À très courte distance (\$r \ll 1/\mu\$), le potentiel est fortement attractif. Lorsque la distance augmente, le facteur exponentiel atténue rapidement l’interaction jusqu’à la rendre quasi nulle.

Cette force n’est donc efficace qu’à l’échelle caractéristique des nucléons (≈ 1 - 2 femtomètres). Elle assure leur cohésion au sein d’un même noyau, mais ne s’exerce pas entre noyaux distincts. Ce caractère localisé contribue, en partie, à expliquer la stabilité des molécules.

Comparaison entre l’interaction forte fondamentale et sa composante résiduelle

Le tableau ci-dessous récapitule les principales différences entre l’interaction forte fondamentale et sa manifestation résiduelle :

Aspect Interaction forte fondamentale Force nucléaire résiduelle
Médiateur Gluons (via la charge de couleur) Pions (mésons)
Agit entre Quarks Nucléons
Domaine Intérieur des protons et des neutrons Entre nucléons (échelle nucléaire)
Confinement des quarks Oui Non
Portée effective < 1 fm ≈ 1 - 2 fm

En substance, les gluons médient l’interaction forte uniquement entre quarks, et leur action demeure confinée à l’intérieur d’un nucléon.

Cependant, une fraction résiduelle du champ de couleur déborde au-delà des limites des nucléons.

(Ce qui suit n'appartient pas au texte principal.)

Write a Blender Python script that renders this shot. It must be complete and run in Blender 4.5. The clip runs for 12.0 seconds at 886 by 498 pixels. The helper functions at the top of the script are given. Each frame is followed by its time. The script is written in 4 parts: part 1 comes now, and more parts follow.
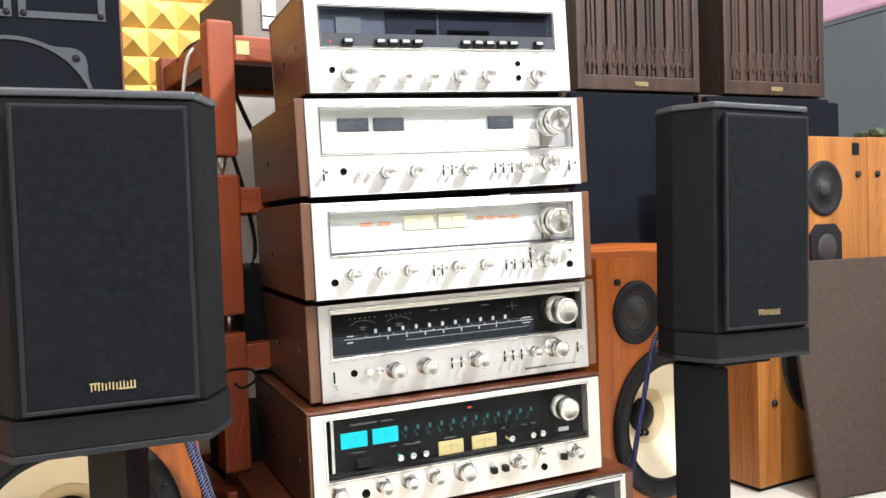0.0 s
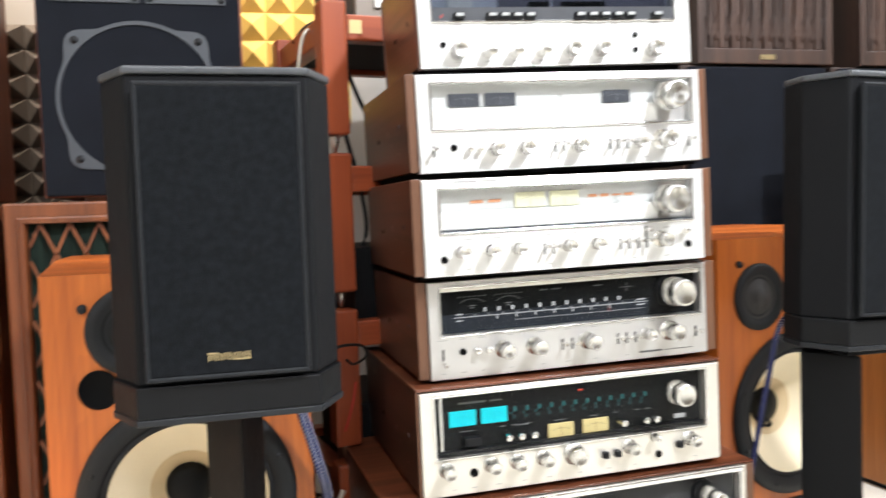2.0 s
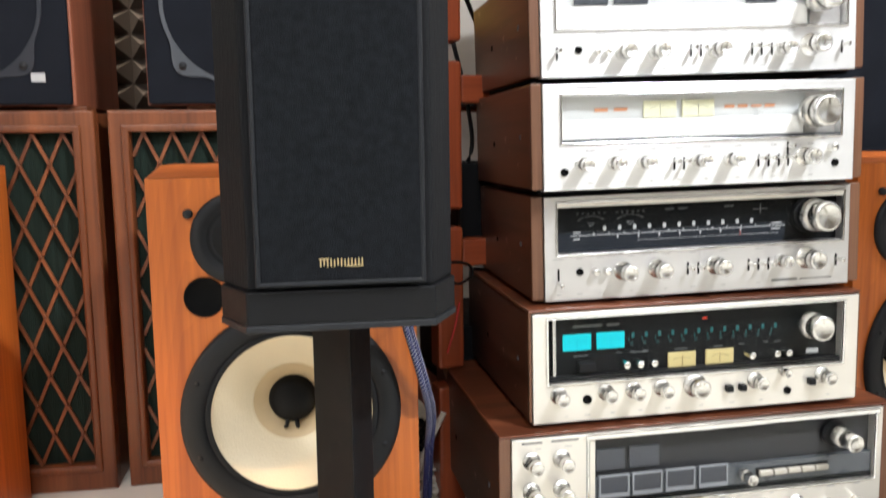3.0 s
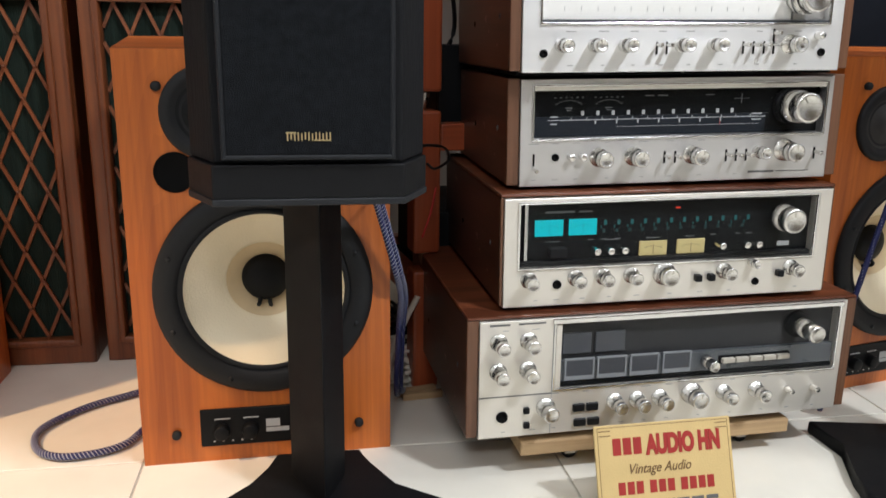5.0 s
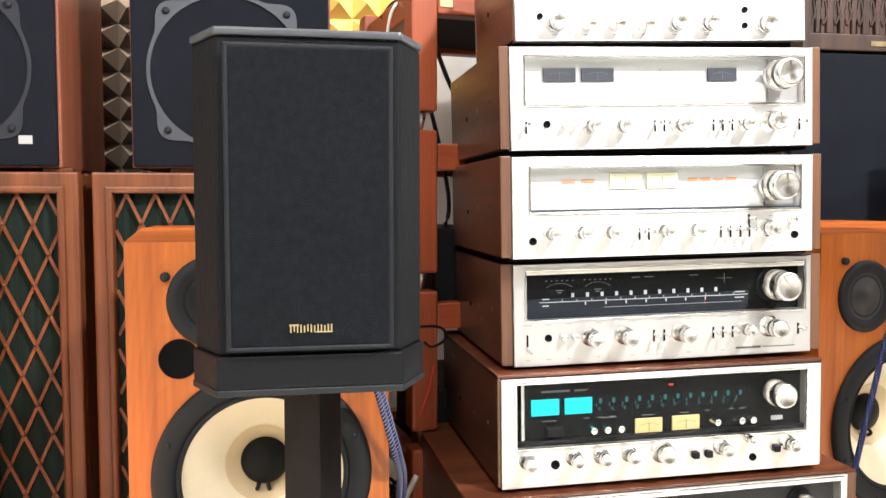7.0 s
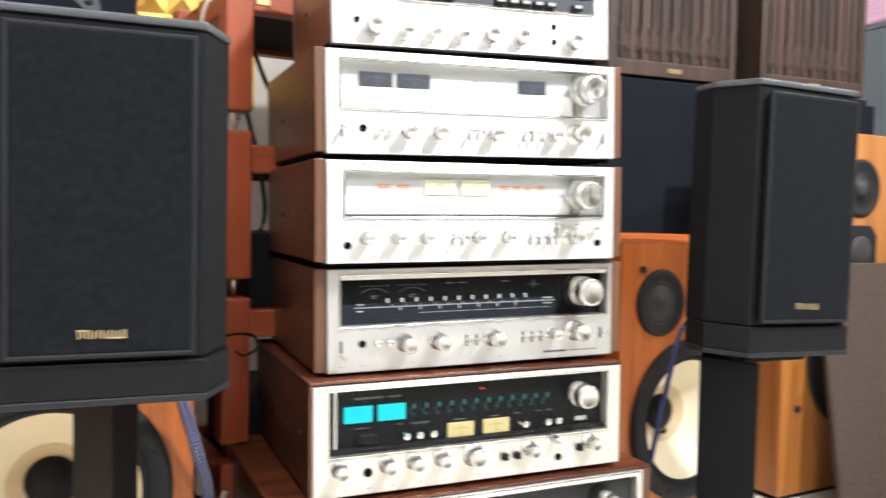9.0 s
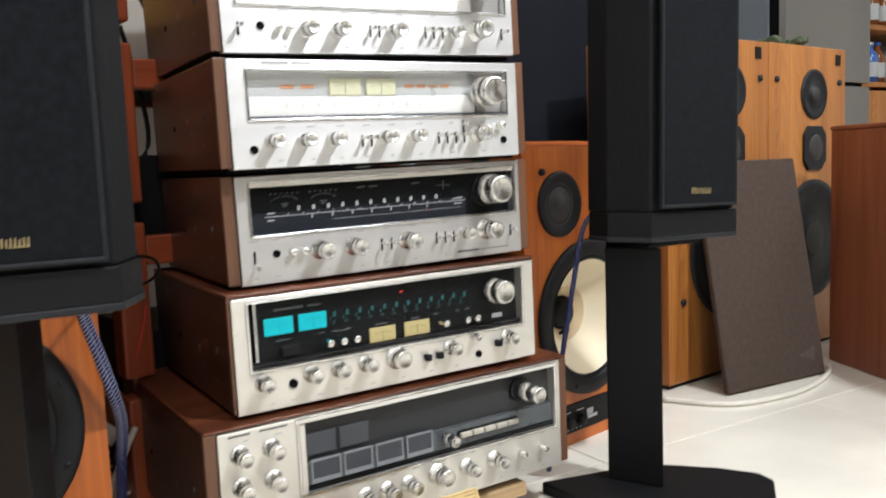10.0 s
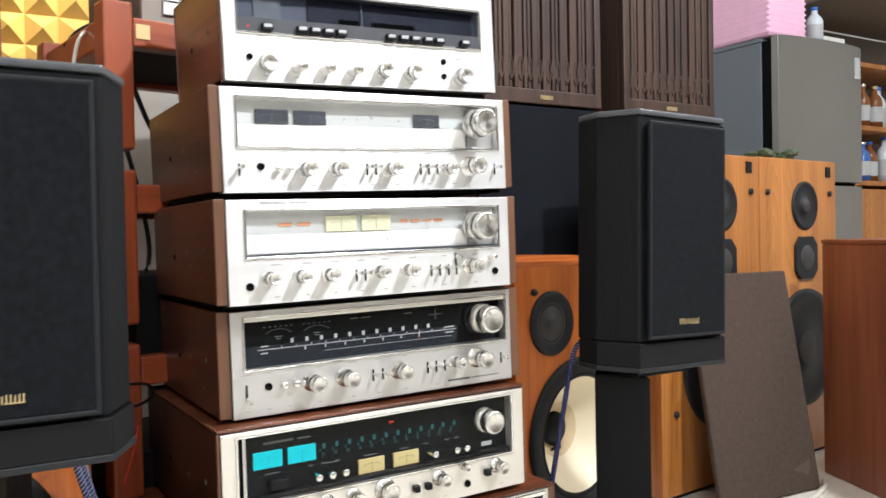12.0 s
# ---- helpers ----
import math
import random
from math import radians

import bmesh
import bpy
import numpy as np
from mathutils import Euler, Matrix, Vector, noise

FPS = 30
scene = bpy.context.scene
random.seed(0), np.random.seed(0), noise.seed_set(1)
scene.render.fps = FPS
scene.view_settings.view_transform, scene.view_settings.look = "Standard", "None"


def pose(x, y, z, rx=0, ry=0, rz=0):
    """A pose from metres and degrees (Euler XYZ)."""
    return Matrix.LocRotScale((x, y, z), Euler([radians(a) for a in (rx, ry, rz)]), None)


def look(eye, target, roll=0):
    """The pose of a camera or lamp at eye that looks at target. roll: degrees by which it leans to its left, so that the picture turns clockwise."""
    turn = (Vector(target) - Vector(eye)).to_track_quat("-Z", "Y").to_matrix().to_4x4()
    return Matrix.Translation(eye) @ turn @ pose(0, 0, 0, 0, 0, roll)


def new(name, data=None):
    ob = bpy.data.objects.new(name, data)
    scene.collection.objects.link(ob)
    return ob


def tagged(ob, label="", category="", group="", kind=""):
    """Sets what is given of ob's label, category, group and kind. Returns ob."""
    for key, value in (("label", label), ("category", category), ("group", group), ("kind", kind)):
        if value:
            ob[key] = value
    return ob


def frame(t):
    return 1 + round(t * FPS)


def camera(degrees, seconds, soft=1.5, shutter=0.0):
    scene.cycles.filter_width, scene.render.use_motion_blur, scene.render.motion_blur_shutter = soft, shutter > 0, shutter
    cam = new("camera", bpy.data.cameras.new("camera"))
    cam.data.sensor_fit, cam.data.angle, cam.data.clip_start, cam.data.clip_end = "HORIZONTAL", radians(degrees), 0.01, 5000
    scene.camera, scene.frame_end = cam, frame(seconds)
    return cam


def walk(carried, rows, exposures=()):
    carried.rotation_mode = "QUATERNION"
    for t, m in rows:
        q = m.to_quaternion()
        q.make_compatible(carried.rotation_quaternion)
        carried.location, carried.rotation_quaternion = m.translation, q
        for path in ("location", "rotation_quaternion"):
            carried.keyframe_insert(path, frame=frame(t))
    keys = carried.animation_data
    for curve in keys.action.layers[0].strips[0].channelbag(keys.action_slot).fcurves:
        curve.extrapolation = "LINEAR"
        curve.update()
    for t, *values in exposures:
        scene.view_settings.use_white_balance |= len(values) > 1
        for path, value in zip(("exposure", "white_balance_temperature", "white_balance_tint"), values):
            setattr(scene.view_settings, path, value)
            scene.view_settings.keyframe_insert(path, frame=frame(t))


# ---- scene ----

C’est cette interaction débordante qui engendre la force nucléaire résiduelle, à l’origine de la cohésion entre protons et neutrons dans le noyau.

À l’image des forces intermoléculaires, issues d’interactions dipolaires résiduelles entre molécules neutres, la force nucléaire résiduelle peut être comprise comme la trace à plus grande échelle de l’interaction de couleur fondamentale agissant à l’intérieur des nucléons.

Dans les deux cas, ce qui se manifeste comme une force distincte à une échelle supérieure n’est en réalité que la conséquence indirecte d’une interaction plus fondamentale qui opère à un niveau microscopique.